Q. A concave mirror is placed on a horizontal table with its axis directed vertically upward. Let $O$ be the pole of the mirror $C$ its center of curvature and $F$ is the focus. A point object is placed at $C$. It has a real image, also located at $C$. If the mirror is now filled with water, the image will be
Ray Optics and Optical Instruments
Solution:
When there is no water in the mirror, the rays of light are incident normally on the mirror and retrace their path. So, we get an image coincident with the object as shown in the figure.

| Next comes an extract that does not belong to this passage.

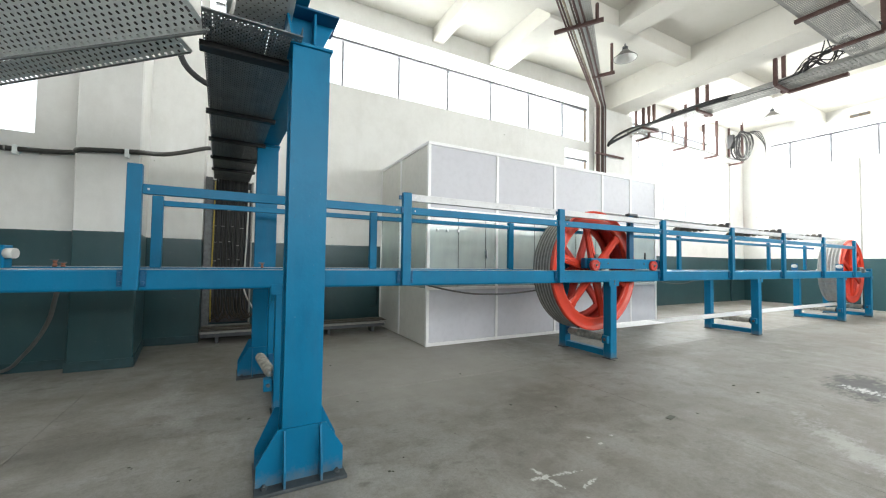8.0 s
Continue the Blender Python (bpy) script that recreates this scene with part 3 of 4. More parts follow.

When the mirror is filled with water, then the equivalent focal length $F$ is given by
$\frac{1}{F}=\frac{1}{f_{\text {water lens }}}+\frac{1}{f_{\text {concave mirror }}}+\frac{1}{f_{\text {water lens }}}$
or $\frac{1}{F}=2 \times \frac{1}{f_{\text {water lens }}}+\frac{1}{f_{\text {concave mirror }}}$
or $\frac{1}{F}=2(\mu-1)\left(\frac{1}{R}\right)+\frac{1}{R}$
or $\frac{1}{F}=\frac{2(\mu-1)}{R}+\frac{2}{R}$
or $\frac{1}{F}=\frac{2 \mu}{R}$ or $F=\frac{R}{2 \mu}$
Clearly, focal length of the new optical system in less than the original. So, the object is effectively at a distance greater than twice the focal length. So, the real image will be formed between $F$ and $C$.